— Records with scene code —
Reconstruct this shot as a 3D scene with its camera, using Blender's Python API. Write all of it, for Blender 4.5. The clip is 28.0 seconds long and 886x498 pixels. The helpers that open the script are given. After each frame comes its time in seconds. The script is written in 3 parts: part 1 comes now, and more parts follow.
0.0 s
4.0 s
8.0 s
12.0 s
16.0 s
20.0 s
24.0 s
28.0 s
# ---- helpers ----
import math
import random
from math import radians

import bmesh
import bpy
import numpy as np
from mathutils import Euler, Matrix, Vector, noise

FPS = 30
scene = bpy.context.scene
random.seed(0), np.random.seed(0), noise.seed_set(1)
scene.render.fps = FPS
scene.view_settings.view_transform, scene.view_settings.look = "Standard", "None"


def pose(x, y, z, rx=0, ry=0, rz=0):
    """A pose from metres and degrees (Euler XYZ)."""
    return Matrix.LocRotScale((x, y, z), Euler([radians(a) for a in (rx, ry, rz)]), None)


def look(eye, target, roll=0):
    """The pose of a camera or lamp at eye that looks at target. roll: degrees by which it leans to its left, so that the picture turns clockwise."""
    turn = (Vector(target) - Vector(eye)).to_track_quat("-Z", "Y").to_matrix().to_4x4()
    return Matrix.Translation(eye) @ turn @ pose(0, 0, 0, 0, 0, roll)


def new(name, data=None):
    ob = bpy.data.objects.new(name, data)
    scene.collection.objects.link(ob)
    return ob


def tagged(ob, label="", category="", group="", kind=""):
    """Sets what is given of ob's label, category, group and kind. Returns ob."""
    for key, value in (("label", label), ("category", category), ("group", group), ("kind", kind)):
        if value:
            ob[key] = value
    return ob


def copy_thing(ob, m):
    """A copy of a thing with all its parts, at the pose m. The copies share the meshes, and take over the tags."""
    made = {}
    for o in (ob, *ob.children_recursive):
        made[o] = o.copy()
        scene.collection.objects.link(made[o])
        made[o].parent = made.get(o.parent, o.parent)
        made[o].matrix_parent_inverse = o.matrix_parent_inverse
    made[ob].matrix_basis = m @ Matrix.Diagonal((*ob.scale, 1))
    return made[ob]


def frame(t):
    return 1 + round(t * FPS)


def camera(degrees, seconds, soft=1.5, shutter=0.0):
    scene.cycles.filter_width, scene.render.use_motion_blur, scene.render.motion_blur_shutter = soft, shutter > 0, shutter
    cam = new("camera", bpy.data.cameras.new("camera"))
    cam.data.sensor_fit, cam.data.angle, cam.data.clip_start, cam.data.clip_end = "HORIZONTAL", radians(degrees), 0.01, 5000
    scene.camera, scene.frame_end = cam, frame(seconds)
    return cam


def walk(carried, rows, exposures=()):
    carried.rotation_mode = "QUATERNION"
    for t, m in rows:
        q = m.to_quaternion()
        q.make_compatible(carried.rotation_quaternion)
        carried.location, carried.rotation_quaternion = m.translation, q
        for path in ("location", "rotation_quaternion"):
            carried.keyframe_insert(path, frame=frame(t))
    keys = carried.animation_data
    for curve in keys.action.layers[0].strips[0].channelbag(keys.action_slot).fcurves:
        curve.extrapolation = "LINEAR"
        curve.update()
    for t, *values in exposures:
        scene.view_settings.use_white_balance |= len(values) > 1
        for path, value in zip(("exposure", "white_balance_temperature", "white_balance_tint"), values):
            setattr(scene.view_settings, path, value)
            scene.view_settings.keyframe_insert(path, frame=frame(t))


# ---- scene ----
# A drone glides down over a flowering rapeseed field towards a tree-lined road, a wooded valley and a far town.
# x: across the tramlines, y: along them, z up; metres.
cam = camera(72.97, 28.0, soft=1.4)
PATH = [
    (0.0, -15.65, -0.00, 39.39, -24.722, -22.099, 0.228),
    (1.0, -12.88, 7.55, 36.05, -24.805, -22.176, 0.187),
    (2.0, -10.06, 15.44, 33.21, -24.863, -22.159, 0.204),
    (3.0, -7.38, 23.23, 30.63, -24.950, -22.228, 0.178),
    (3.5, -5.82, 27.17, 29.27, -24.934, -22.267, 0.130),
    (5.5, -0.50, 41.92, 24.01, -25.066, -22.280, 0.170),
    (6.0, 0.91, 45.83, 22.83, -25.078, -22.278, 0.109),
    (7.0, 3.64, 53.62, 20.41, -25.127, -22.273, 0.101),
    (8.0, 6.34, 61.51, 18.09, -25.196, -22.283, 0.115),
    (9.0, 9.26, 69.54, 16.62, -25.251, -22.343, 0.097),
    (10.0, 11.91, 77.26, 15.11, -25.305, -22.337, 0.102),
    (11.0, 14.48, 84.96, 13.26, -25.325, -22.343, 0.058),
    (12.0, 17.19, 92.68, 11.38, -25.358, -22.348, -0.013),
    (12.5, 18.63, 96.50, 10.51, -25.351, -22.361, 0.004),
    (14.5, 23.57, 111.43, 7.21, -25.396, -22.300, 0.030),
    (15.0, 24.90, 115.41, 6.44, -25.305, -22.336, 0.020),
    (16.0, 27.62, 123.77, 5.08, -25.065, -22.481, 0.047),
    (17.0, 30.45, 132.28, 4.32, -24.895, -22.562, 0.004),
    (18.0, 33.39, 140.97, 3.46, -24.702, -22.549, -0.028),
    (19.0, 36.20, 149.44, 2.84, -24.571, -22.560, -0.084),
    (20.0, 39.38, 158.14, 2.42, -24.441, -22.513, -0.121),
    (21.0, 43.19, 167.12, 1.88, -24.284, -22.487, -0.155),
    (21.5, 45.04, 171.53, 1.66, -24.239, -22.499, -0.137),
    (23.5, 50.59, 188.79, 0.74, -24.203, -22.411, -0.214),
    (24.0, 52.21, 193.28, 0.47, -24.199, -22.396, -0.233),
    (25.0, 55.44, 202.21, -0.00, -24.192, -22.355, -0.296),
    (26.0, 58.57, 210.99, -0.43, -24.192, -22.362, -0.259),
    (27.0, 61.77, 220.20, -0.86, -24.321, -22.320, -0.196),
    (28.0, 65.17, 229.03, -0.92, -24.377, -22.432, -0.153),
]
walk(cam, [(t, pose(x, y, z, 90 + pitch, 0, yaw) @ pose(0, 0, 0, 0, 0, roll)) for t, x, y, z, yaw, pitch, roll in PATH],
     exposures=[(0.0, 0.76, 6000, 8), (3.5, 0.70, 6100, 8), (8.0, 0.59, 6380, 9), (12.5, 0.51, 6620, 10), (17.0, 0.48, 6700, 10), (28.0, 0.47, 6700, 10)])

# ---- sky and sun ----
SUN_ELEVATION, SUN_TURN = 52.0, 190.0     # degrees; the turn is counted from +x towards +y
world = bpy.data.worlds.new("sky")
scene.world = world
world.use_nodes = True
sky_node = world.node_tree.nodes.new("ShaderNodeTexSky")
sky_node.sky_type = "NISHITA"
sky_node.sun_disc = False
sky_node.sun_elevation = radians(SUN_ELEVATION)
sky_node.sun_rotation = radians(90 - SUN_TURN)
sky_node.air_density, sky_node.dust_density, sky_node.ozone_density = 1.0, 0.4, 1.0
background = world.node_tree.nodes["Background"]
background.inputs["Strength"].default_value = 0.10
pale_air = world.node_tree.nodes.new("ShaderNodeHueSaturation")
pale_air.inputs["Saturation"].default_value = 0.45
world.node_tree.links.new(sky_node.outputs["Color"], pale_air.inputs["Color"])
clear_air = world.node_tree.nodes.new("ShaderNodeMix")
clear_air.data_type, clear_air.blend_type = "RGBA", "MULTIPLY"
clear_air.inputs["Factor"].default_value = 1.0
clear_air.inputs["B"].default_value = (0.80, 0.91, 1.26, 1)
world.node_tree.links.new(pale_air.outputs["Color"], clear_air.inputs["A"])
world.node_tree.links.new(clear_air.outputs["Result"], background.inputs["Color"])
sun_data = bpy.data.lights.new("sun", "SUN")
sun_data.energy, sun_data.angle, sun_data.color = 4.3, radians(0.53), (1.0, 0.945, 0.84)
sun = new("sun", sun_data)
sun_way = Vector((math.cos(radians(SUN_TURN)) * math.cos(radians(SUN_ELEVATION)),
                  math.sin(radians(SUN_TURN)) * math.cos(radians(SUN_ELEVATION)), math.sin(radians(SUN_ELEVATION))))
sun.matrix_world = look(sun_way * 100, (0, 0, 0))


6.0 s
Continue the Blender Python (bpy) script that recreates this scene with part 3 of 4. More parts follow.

— GIVEN EXERCISE —
Reproduce the lines exactly, taking as the first line the one with "scene.render.fps = FPS" and as the last line the one with "ob = bpy.data.objects.new(name, data)", and include nothing else.

— THE RESPONSE —
scene.render.fps = FPS
scene.view_settings.view_transform, scene.view_settings.look = "Standard", "None"


def pose(x, y, z, rx=0, ry=0, rz=0):
    """A pose from metres and degrees (Euler XYZ)."""
    return Matrix.LocRotScale((x, y, z), Euler([radians(a) for a in (rx, ry, rz)]), None)


def look(eye, target, roll=0):
    """The pose of a camera or lamp at eye that looks at target. roll: degrees by which it leans to its left, so that the picture turns clockwise."""
    turn = (Vector(target) - Vector(eye)).to_track_quat("-Z", "Y").to_matrix().to_4x4()
    return Matrix.Translation(eye) @ turn @ pose(0, 0, 0, 0, 0, roll)


def new(name, data=None):
    ob = bpy.data.objects.new(name, data)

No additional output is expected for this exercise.